Thai Pesto with Cellophane Noodles
Cellophane bean threads are easy to work with and are a lighter alternative to pasta. They also require minimal cooking. Tossed with Thai-inspired arugula-and-basil pesto, they make a perfect bed for crunchy, fresh DOLE® Very Veggie salad.
Ingredients
- 2 cups DOLE® Arugula
- 1 cup fresh basil leaves
- 1/2 cup toasted hazelnuts
- 1/3 cup grated Parmesan cheese
- 2 tablespoons sesame oil
- 2 tablespoons olive oil
- 2 tablespoons rice vinegar
- 2 tablespoons fresh lime juice
- 2 tablespoons grated fresh ginger
- 1/4 teaspoon sea salt, plus more for seasoning
- 1 pkg. (8.8 oz.) cellophane bean threads or rice noodles
- 1 pkg. (12 oz.) DOLE Very Veggie
- 12 cooked DOLE Asparagus Spears
- 8 DOLE Brussels Sprouts, thinly sliced
- 3 DOLE Radishes, thinly sliced
- 8 mint leaves, finely chopped
Directions
- Combine arugula, basil, hazelnuts, Parmesan, sesame oil, olive oil, rice vinegar, ginger, lime juice, and salt in blender or food processor.
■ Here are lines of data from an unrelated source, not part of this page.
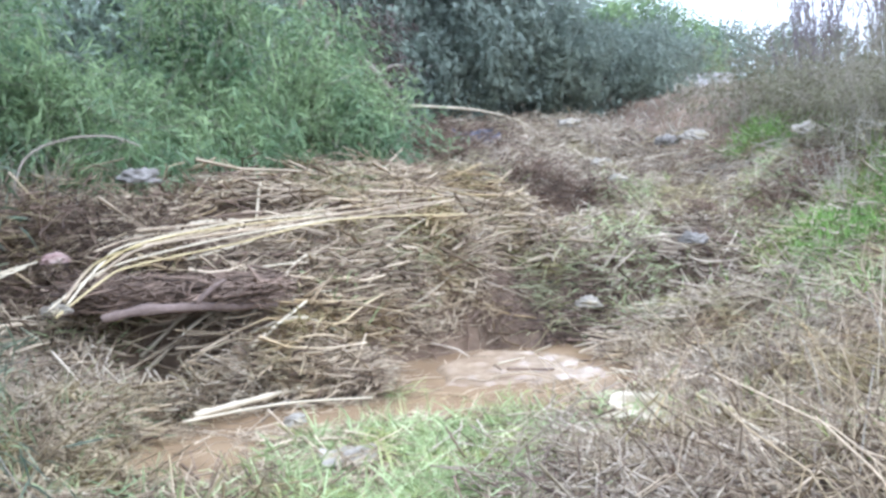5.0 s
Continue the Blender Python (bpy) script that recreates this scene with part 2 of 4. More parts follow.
# ---- the ground ----
def smooth_step(a, b, v):
    u = np.clip((v - a) / (b - a), 0, 1)
    return u * u * (3 - 2 * u)


def waves(x, y, s):
    return (np.sin(1.7 * s * x + 0.9 * s * y + 1.3) + np.sin(-1.1 * s * x + 2.1 * s * y + 4.0) + np.sin(2.9 * s * x - 1.3 * s * y + 0.4)
            + np.sin(0.6 * s * x + 3.3 * s * y + 2.2)) / 4


def pool(x, y):
    """How deep inside the puddle's outline a place lies: over 0 inside."""
    px, py = x + 0.1 * waves(x, y, 3.0), y + 0.1 * waves(y, x, 3.0)
    a = 1 - ((px + 1.35) / 0.8) ** 2 - ((py - 8.08) / 0.82) ** 2
    b = 1 - ((px + 2.6 - 0.5 * (py - 7.3)) / 0.95) ** 2 - ((py - 7.35) / 0.36) ** 2
    c = 1 - ((px + 3.25) / 0.45) ** 2 - ((py - 6.75) / 0.5) ** 2
    d = 1 - ((px - 0.3) / 0.6) ** 2 - ((py - 8.3) / 0.25) ** 2
    return np.maximum(np.maximum(a, b), np.maximum(c, d))


def ground_z(x, y):
    x, y = np.asarray(x, float), np.asarray(y, float)
    wob = 0.35 * waves(x, y, 0.8)
    left = 1.0 * smooth_step(7.5 + 0.75 * smooth_step(-2.6, -1.4, x), 9.9, y + 0.4 * wob) + 0.05 * np.clip(y - 10.2, 0, 12)
    left = left + 0.35 * smooth_step(-4.3, -7.5, x) * smooth_step(3.5, 7.0, y)
    mid = 0.6 * smooth_step(8.2, 10.6, y + wob) + 0.19 * np.clip(y - 11.5, 0, 6) + 0.12 * np.clip(y - 17.5, 0, 13)
    w = smooth_step(-2.0, 0.3, x + wob)
    base = left + (mid - left) * w
    bank = 2.35 * smooth_step(-0.3, 5.6, x + 0.5 * wob - 0.35 * np.clip(6.5 - y, 0, 3)) * smooth_step(-3, 4, y + 0.6 * x) + 0.04 * np.clip(y - 16, 0, 14)
    z = np.logaddexp(base * 7, bank * 7) / 7 - 0.095 * np.exp(-np.abs(base - bank) * 4)
    z = z + 0.36 * np.exp(-((x + 0.1) / 0.85) ** 2 - ((y - 4.6) / 1.1) ** 2) - 0.1 * np.exp(-((x + 0.9) / 0.8) ** 2 - ((y - 7.0) / 0.7) ** 2) + 0.22 * np.exp(-((x - 1.2) / 0.9) ** 2 - ((y - 6.6) / 0.9) ** 2)
    z = z + 0.12 * np.exp(-((x + 2.9) / 1.1) ** 2 - ((y - 8.4) / 0.45) ** 2)
    z = z - 0.28 * np.exp(-((x - 0.25) / 0.5) ** 2 - ((y - 11.7) / 0.28) ** 2) + 0.2 * np.exp(-((x - 0.1) / 0.8) ** 2 - ((y - 12.3) / 0.3) ** 2)
    z = z - 0.7 * np.exp(-((x + 3.48) / 0.24) ** 2 - ((y - 7.98) / 0.26) ** 2)
    z = z - 0.16 * np.exp(-((x - 1.75 - 0.6 * (10.8 - y)) / 0.3) ** 2 - ((y - 10.8) / 0.5) ** 2)
    z = z - 0.22 * np.exp(-((x - 0.1) / 0.6) ** 2 - ((y - 9.2) / 0.25) ** 2) - 0.27 * np.exp(-((x + 0.75) / 0.55) ** 2 - ((y - 9.2) / 0.65) ** 2) - 0.12 * np.exp(-((x + 0.05) / 0.5) ** 2 - ((y - 9.7) / 0.5) ** 2)
    rough = smooth_step(6.8, 9.0, y) * (1 - smooth_step(30, 60, y))
    z = z + rough * (0.09 * waves(x, y, 2.3) + 0.07 * waves(y, x, 5.1) + 0.05 * waves(x, y, 9.7))
    z = z - 0.08 * smooth_step(5.5, 3.0, y) * smooth_step(1.0, -0.5, x)
    z = z - 0.09 * smooth_step(5.0, 6.0, y) * smooth_step(7.9, 7.2, y) * smooth_step(-3.8, -3.2, x) * smooth_step(0.4, -0.4, x)
    wet = smooth_step(-0.5, 0.25, pool(x, y))
    return z * (1 - wet) + wet * -0.15


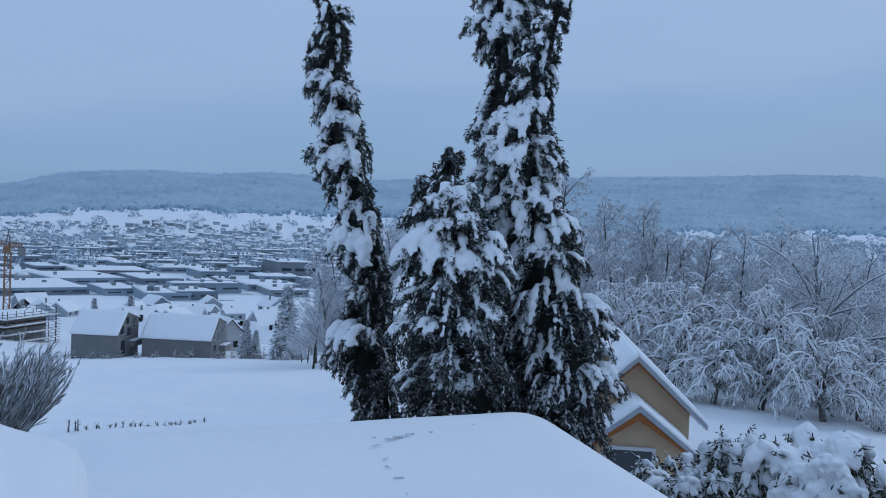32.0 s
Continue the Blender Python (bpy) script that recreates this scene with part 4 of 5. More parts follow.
# the higher roof of the main house behind
prism("main_wall", [(-2.6, Y_G - 0.4), (1.2, Y_G - 0.4), (1.2, 4.75), (-0.85, 6.42), (-2.6, 4.75)], 1.6, 9, M_YELLOW, yl)
for s in (-1, 1):
    prism("main_fascia", [(-0.85, 6.42), (-0.85 + s * 2.3, 4.42), (-0.85 + s * 2.3, 4.55), (-0.85, 6.60)], 1.3, 9.2, M_FASCIA, yl)
    snow_slab("main_snow", [(-0.85, 1.28, 6.58), (-0.85 + s * 2.32, 1.28, 4.54), (-0.85 + s * 2.32, 9.2, 4.54), (-0.85, 9.2, 6.58)], 0.22, yl, n=12, wave=0.01, rnd=0.15)

# ---- poles in the garden ----


def pole(name, a, b, r, material, label, lit=True):
    a, b = Vector(a), Vector(b)
    a.z = land1(a.x, a.y) - 0.2
    t = empty(name, Matrix.Translation(a), label, "pole")
    d = b - a
    tri_ob("shaft", *tubes([(0, 0, 0, *d, r, r * 0.9)], 10), material, t, True)
    off = Vector((-0.55, -0.83, 0)) * r * 0.7 + Vector((0, 0, r * 0.4))
    us = np.linspace(0.1, 0.99, 40)
    tri_ob("snow", *cable([d * u + off for u in us], r * (0.72 + 0.22 * np.sin(us * 60) * np.sin(us * 23)), 8), M_SNOWBLOB, t, True, "strip of clinging snow")
    v, f = ICO2
    tri_ob("cap", v * np.array([r * 1.5, r * 1.5, r * 1.7]) + np.array(d) + np.array([0, 0, r * 0.5]), f, M_SNOWBLOB, t, True, "cap of snow")
    return t


pole("garden_pole", polar(54.3, 26.0), polar(52.69, 26.0, 8.16), 0.034, M_POLE, "slightly leaning grey pole streaked with snow")
pole("garden_pole", polar(59.2, 25.0), polar(58.55, 25.0, 8.36), 0.034, M_POLE, "upright grey pole with clinging snow")
pole("garden_pole", polar(61.4, 25.1), polar(58.72, 25.1, 8.36), 0.044, M_POLE, "leaning pole plastered with snow beside barn")
pole("garden_pole", polar(61.1, 25.4), polar(58.66, 25.4, 8.20), 0.03, M_POLEDARK, "thin dark leaning pole beside barn")

# ---- grey houses at the foot of the meadow ----


def grey_house(m, length, depth, wall_h, rise, label):
    h = empty("house", m, label, "house", "grey houses below the meadow")
    ridge = depth * 0.42
    bm_out = [(0, -1.5), (depth, -1.5), (depth, wall_h + rise * 0.62), (ridge, wall_h + rise), (0, wall_h)]
    bm = bmesh.new()
    a = [bm.verts.new((0, y, z)) for y, z in bm_out]
    b = [bm.verts.new((length, y, z)) for y, z in bm_out]
    bm.faces.new(a[::-1])
    bm.faces.new(b)
    for i in range(5):
        k = (i + 1) % 5
        bm.faces.new((a[i], a[k], b[k], b[i]))
    bmesh.ops.recalc_face_normals(bm, faces=bm.faces[:])
    part("wall", bm, M_GREYHOUSE, h)
    snow_slab("roof_snow", [(-0.25, -0.35, wall_h - 0.1), (length + 0.2, -0.35, wall_h - 0.1), (length + 0.2, ridge + 0.05, wall_h + rise + 0.02), (-0.25, ridge + 0.05, wall_h + rise + 0.02)], 0.38, h, n=10, wave=0.02)
    snow_slab("roof_snow", [(-0.25, ridge, wall_h + rise + 0.02), (length + 0.2, ridge, wall_h + rise + 0.02), (length + 0.2, depth + 0.3, wall_h + rise * 0.6), (-0.25, depth + 0.3, wall_h + rise * 0.6)], 0.38, h, n=10, wave=0.02)
    for y0, z0, y1, z1 in ((1.6, 0.3, 3.2, 3.0), (1.2, 4.2, 2.6, 5.8), (4.2, 3.6, 5.6, 5.2), (3.6, 5.9, 4.8, 7.3), (6.8, 5.0, 7.8, 6.8)):
        if z1 < wall_h + rise * 0.9:
            w = box("window", length - 0.05, y0, z0, length + 0.05, y1, z1, M_GLASS, h)
            box("frame", length + 0.003, y0 - 0.12, z0 - 0.14, length + 0.09, y1 + 0.12, z0, M_FASCIA, w)
    box("balcony", length, 5.0, 1.5, length + 1.2, depth - 0.6, 2.6, M_GREYHOUSE, h)
    snow_slab("balcony_snow", [(length, 5.0, 2.6), (length + 1.2, 5.0, 2.6), (length + 1.2, depth - 0.6, 2.6), (length, depth - 0.6, 2.6)], 0.25, h, n=6)
    return h


grey_house(pose(*(-15.31, 165.34, -17.25), 0, 0, -22), 8.8, 9.2, 4.3, 3.9, "grey clad house with steep snow-covered roof")
grey_house(pose(*(-2.87, 165.03, -17.97), 0, 0, -22), 13.4, 9.2, 4.2, 4.1, "long grey clad house with snow roof and gable windows")

# ---- halls and offices on the valley floor ----


M_YARD = mat("slushy_yard", (0.30, 0.33, 0.36), 0.8, (0.62, 0.65, 0.68), 0.05)


def rim_(i, k):
    return 2.0 + (i * 37 + k * 11) % 9


def hall(x, y, width, height, depth, i):
    base = land1(x, y)
    height *= 0.72
    yaw = -math.degrees(math.atan2(x, y)) + (14, 9, 17)[i % 3]
    h = empty("hall", pose(x, y, base, 0, 0, yaw), "low industrial hall with snow-covered flat roof", "industrial building", "halls in the valley")
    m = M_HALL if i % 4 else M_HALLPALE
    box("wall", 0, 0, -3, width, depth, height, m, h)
    snow_slab("roof_snow", [(0.4, 0.4, height), (width - 0.4, 0.4, height), (width - 0.4, depth - 0.4, height), (0.4, depth - 0.4, height)], 0.5, h, n=5, wave=0.05, rnd=0.6)
    box("parapet", -0.15, -0.15, height - 0.7, width + 0.15, 0.2, height + 0.35, m, h)
    n = max(2, int(width / 9))
    for k in range(n):
        x0 = width * (k + 0.15) / n
        box("window", x0, -0.06, height * 0.42, x0 + width / n * 0.7, 0.05, height * 0.62, M_GLASS, h)
    box("yard", -rim_(i, 3), -rim_(i, 5), -0.5, width + rim_(i, 7), -0.2, 0.12, M_YARD, h, label="slushy ploughed yard")
    rg = random.Random(i)
    for k in range(rg.randint(2, 6)):
        ux, uy = rg.uniform(0.1, 0.85) * width, rg.uniform(0.15, 0.8) * depth
        v = box("roof_vent", ux, uy, height + 0.3, ux + rg.uniform(1.2, 3), uy + 1.8, height + rg.uniform(1.4, 2.4), M_HALLPALE, h)
    return h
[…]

Cover; blend until smooth.
- Break cellophane bean threads in half and soften in warm water for 10 minutes. Drain the noodles and add to a pot of boiling water for 30 seconds. Drain again.
- Transfer noodles to a mixing bowl and toss with half the pesto, set aside. Toss remaining pesto with the salad blend.
- Arrange the bean threads around the outside of a serving platter or bowl. Nest the dressed salad blend in the center. Scatter asparagus spears, sliced Brussels sprouts, radishes and mint over the top.
Tips & tricks
Use this pesto for other recipes too. It is full flavor and will be delicious when it is served on fish, chicken, vegetables or grains.